BEGIN

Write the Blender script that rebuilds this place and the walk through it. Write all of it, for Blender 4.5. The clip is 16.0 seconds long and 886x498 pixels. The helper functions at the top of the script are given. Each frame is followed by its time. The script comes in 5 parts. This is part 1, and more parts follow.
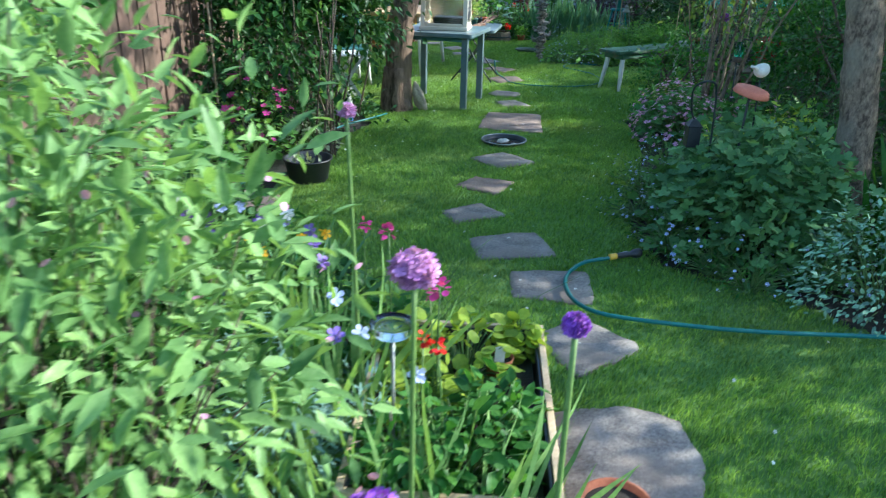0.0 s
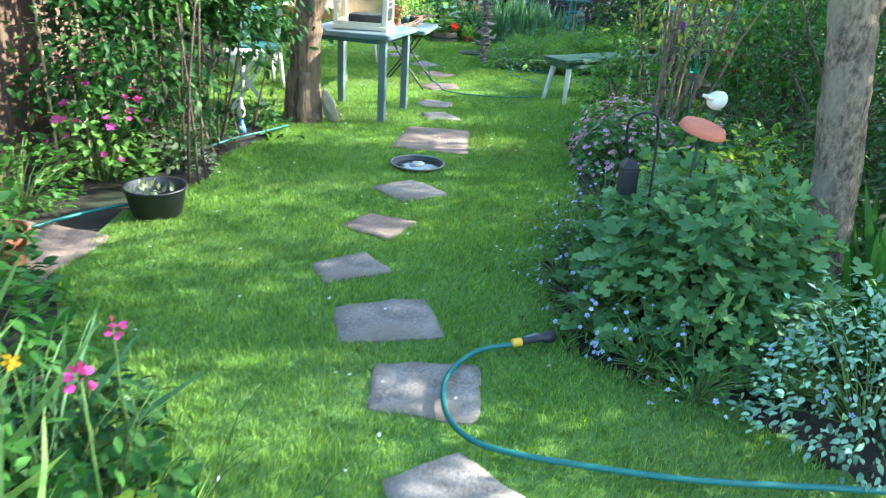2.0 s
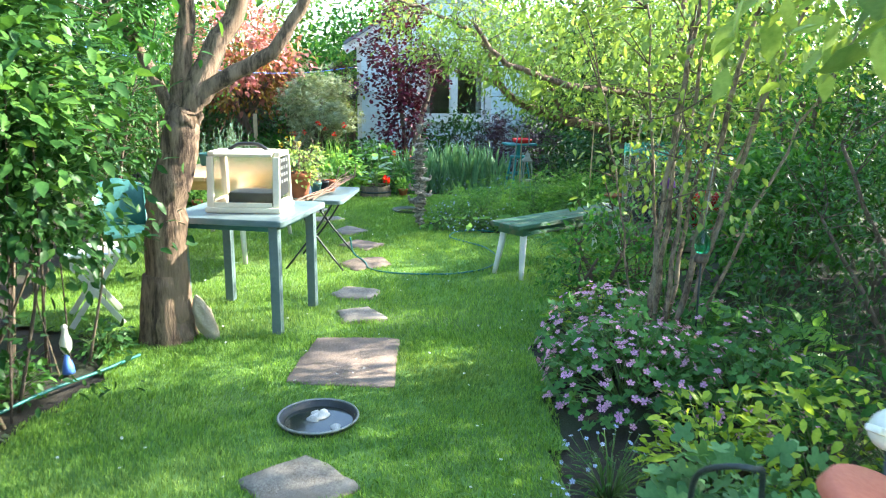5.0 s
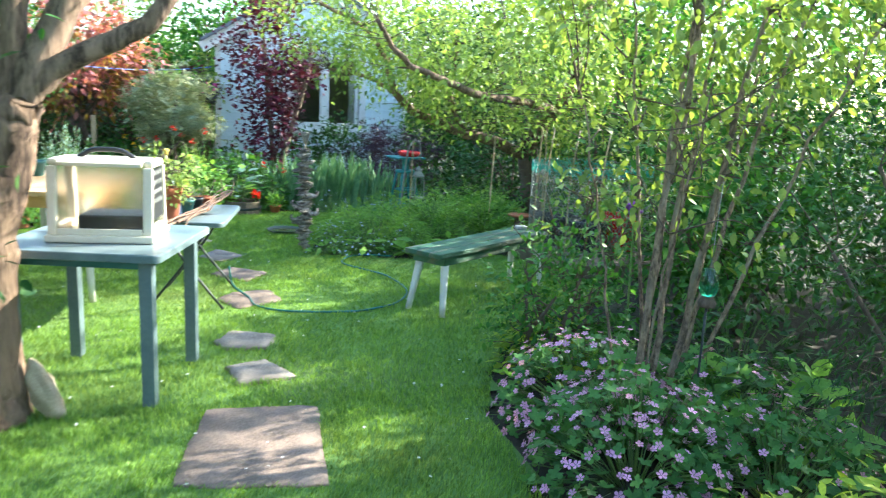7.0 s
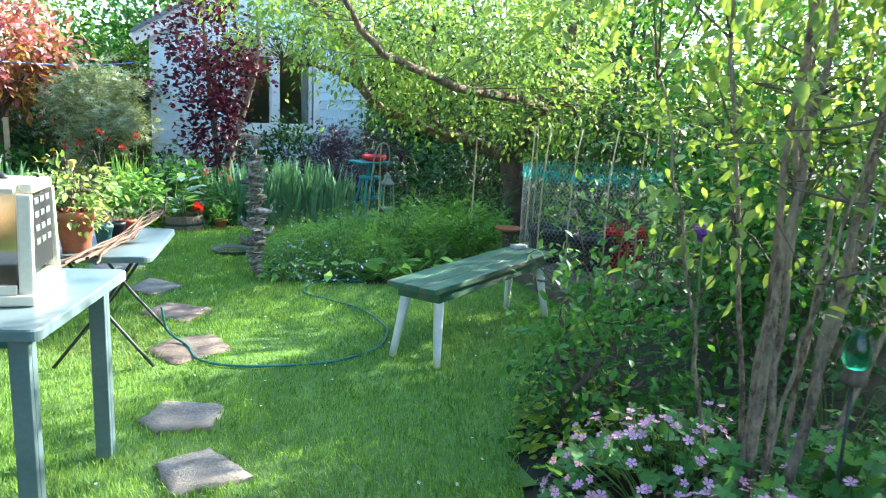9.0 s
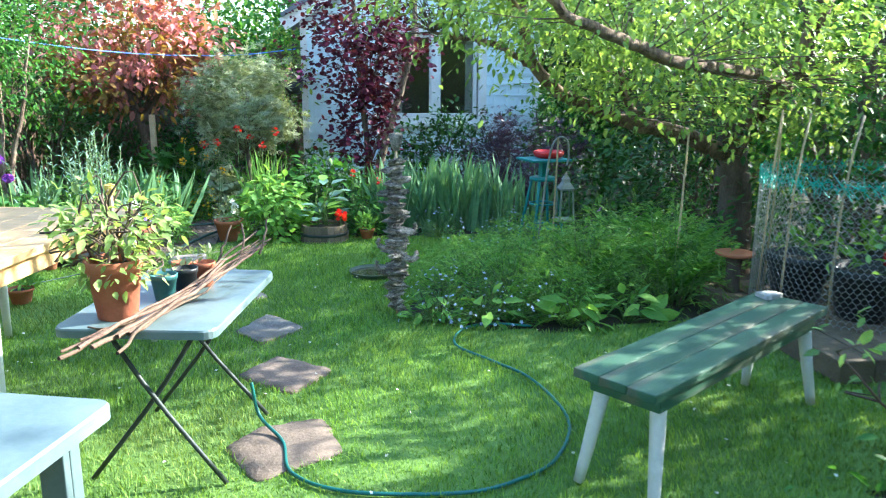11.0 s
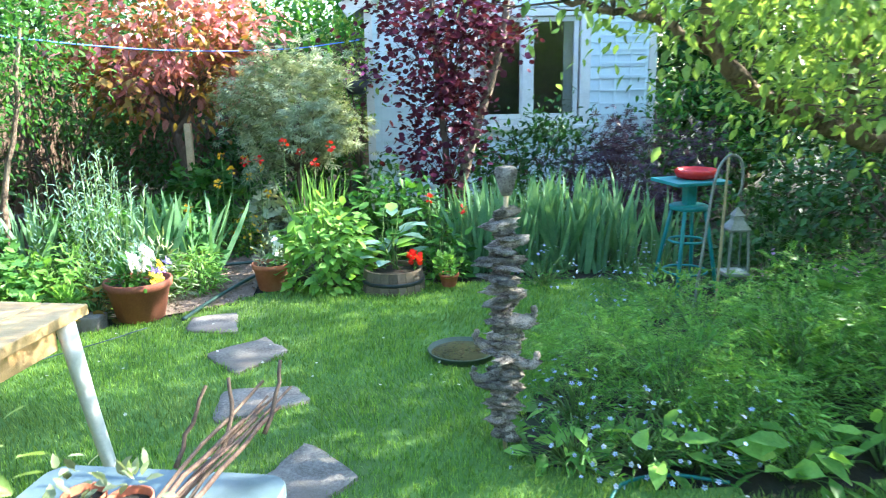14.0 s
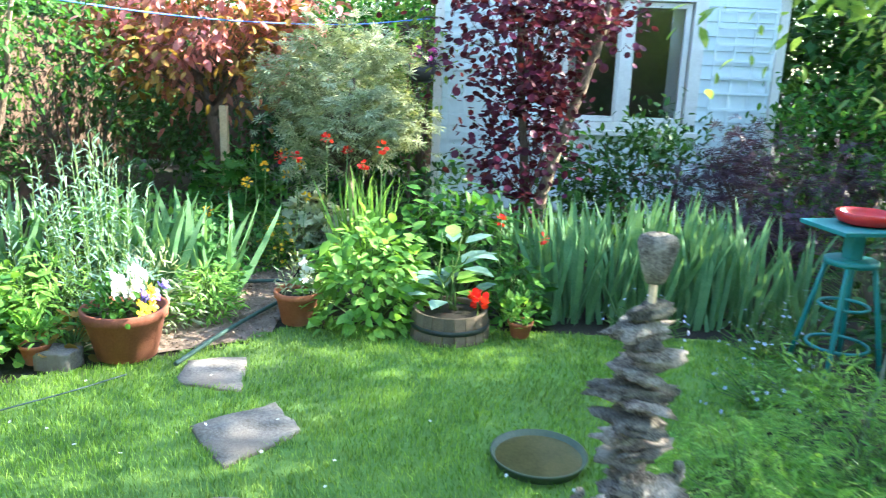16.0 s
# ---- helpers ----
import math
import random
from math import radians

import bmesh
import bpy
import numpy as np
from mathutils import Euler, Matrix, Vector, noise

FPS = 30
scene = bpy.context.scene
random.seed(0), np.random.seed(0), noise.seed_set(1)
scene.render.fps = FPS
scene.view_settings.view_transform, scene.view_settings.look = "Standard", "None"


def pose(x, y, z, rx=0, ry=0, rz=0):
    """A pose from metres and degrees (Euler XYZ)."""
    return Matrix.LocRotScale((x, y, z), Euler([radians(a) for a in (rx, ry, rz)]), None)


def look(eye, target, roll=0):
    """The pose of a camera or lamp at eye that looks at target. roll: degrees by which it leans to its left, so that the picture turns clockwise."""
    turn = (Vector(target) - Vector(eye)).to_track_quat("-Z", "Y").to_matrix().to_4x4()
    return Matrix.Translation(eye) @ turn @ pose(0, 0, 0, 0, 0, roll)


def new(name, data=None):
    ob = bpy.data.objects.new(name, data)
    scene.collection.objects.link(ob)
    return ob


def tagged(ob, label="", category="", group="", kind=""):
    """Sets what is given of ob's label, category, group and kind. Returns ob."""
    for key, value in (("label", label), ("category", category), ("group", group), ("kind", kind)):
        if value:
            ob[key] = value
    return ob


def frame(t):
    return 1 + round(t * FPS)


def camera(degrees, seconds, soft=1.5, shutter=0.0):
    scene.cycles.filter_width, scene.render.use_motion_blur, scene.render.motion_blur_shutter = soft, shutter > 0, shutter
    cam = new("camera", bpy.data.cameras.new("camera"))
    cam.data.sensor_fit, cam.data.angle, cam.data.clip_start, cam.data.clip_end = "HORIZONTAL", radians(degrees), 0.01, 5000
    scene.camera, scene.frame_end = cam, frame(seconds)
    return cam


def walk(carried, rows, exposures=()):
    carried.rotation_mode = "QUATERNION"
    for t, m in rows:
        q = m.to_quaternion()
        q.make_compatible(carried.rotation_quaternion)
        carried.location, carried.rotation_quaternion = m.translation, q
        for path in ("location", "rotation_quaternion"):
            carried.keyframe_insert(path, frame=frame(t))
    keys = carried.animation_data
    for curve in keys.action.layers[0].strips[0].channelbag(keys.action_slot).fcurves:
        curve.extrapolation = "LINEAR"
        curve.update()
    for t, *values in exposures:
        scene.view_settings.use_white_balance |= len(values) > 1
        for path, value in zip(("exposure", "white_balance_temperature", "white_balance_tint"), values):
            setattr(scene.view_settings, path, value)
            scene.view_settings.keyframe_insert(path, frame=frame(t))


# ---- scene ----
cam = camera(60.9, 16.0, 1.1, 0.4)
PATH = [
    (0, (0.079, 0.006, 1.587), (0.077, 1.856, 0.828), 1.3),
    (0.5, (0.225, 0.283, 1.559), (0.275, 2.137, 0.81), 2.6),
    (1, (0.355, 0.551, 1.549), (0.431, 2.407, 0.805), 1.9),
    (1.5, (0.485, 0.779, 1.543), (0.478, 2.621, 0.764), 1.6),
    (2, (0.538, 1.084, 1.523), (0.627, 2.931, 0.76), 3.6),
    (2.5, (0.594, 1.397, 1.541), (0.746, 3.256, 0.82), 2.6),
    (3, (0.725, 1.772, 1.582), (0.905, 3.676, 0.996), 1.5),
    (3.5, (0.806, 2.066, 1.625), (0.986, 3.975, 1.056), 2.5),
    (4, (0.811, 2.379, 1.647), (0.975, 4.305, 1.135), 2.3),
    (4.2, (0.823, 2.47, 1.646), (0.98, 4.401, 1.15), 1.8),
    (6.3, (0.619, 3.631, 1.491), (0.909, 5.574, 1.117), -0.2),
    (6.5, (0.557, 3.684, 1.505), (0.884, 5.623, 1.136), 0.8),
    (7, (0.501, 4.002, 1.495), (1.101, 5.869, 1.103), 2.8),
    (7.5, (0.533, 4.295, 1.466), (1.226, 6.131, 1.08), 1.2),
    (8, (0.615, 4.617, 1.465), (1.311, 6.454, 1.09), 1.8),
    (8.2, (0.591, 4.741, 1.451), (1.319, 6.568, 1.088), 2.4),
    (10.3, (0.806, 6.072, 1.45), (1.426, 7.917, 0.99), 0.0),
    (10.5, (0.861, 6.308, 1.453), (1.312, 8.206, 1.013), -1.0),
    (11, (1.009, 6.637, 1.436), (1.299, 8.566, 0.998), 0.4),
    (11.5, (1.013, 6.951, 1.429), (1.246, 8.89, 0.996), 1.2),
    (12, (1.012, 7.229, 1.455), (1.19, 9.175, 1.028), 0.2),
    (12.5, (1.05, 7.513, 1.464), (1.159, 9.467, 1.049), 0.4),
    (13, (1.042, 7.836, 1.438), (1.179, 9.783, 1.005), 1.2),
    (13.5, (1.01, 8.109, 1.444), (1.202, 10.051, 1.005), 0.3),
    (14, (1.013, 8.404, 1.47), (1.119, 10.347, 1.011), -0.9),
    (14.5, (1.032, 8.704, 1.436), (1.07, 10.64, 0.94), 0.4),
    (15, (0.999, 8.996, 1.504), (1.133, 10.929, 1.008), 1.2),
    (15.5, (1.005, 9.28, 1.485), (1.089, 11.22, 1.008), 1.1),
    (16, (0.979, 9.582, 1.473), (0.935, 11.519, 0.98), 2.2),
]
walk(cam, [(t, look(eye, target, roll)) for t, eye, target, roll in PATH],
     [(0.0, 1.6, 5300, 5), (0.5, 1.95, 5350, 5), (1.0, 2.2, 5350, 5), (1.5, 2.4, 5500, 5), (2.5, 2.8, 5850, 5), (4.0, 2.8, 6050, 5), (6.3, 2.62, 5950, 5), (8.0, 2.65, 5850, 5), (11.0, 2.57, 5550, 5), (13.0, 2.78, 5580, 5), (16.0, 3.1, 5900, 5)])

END

• [PROBLEM TO SOLVE]: Give back, word for word, only the lines above from the line holding "# ---- helpers" to the line holding "scene.render.fps = FPS", both included.

• [EXPECTED OUTPUT]:
# ---- helpers ----
import math
import random
from math import radians

import bmesh
import bpy
import numpy as np
from mathutils import Euler, Matrix, Vector, noise

FPS = 30
scene = bpy.context.scene
random.seed(0), np.random.seed(0), noise.seed_set(1)
scene.render.fps = FPS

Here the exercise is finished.